## Instruction:
What do the lines from the top of the data through the line with "laminate backsplash on" say? Quote them exactly and include both ends.

--- BEGIN Data entries ---

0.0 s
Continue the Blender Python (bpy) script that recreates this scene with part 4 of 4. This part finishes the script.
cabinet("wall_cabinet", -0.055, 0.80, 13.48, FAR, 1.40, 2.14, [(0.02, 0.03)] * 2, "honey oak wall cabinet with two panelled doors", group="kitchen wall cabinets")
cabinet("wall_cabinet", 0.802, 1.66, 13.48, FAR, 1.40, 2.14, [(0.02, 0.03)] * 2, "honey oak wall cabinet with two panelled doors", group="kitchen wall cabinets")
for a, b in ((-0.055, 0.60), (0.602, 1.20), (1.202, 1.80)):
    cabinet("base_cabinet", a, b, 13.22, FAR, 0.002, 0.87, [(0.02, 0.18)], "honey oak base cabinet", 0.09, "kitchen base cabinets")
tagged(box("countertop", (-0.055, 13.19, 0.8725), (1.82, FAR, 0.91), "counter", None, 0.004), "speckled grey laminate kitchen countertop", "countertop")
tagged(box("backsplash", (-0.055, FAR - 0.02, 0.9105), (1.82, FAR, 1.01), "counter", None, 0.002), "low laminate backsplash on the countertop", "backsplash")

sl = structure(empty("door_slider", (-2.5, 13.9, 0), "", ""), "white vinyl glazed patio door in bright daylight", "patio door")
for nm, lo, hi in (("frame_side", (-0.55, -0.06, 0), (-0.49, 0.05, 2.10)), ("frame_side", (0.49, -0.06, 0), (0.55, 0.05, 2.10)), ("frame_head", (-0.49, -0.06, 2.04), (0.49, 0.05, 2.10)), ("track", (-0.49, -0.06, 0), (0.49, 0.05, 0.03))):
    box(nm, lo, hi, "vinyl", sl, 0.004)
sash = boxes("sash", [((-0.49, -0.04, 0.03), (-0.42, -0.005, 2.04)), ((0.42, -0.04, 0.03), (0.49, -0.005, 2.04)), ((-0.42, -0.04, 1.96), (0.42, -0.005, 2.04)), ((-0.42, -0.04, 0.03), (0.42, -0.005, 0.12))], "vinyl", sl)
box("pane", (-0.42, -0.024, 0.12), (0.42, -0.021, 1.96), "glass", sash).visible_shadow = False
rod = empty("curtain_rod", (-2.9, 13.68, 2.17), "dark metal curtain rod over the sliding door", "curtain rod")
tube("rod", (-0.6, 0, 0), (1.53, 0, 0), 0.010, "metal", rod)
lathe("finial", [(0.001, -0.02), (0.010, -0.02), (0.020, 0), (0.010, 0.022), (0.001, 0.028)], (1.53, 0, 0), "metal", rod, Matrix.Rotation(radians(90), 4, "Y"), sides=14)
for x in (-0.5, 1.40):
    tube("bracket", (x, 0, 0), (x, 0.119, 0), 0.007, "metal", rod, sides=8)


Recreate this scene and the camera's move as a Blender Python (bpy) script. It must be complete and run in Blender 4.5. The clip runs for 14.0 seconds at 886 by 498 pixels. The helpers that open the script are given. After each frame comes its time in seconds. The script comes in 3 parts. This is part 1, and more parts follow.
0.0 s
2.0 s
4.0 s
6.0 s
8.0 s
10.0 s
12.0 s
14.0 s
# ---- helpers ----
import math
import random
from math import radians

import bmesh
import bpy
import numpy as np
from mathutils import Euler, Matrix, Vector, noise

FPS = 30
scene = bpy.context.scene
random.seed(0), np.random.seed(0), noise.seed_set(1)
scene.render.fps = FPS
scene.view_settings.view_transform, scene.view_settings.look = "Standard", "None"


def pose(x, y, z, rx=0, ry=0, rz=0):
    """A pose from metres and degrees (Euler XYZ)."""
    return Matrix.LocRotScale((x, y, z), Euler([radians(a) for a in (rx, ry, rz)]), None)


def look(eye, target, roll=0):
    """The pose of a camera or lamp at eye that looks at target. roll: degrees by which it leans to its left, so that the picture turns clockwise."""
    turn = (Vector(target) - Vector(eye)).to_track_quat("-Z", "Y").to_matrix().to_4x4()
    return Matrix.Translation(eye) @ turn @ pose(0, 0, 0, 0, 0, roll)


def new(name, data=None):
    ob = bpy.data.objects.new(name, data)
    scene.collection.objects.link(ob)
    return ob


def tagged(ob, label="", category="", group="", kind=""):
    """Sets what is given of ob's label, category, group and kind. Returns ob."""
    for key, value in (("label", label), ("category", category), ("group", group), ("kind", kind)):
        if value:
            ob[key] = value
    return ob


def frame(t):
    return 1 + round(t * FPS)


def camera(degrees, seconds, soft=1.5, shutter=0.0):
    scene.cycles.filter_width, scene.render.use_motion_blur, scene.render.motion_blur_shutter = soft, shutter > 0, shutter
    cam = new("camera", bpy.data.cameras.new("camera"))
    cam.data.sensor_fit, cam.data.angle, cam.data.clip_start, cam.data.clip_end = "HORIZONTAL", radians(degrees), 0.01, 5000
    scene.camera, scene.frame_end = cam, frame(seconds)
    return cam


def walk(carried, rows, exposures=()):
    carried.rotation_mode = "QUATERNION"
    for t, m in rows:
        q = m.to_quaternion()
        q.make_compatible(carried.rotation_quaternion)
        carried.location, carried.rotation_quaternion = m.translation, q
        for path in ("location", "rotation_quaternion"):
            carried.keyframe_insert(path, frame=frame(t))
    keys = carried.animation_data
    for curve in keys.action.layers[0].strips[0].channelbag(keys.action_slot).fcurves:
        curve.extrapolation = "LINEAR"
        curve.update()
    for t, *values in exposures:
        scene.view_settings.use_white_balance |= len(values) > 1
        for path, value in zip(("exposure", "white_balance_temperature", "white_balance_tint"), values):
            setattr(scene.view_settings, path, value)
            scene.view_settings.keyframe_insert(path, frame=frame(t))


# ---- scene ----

--- END Data entries ---

## Written answer:
0.0 s
Continue the Blender Python (bpy) script that recreates this scene with part 4 of 4. This part finishes the script.
cabinet("wall_cabinet", -0.055, 0.80, 13.48, FAR, 1.40, 2.14, [(0.02, 0.03)] * 2, "honey oak wall cabinet with two panelled doors", group="kitchen wall cabinets")
cabinet("wall_cabinet", 0.802, 1.66, 13.48, FAR, 1.40, 2.14, [(0.02, 0.03)] * 2, "honey oak wall cabinet with two panelled doors", group="kitchen wall cabinets")
for a, b in ((-0.055, 0.60), (0.602, 1.20), (1.202, 1.80)):
    cabinet("base_cabinet", a, b, 13.22, FAR, 0.002, 0.87, [(0.02, 0.18)], "honey oak base cabinet", 0.09, "kitchen base cabinets")
tagged(box("countertop", (-0.055, 13.19, 0.8725), (1.82, FAR, 0.91), "counter", None, 0.004), "speckled grey laminate kitchen countertop", "countertop")
tagged(box("backsplash", (-0.055, FAR - 0.02, 0.9105), (1.82, FAR, 1.01), "counter", None, 0.002), "low laminate backsplash on the countertop", "backsplash")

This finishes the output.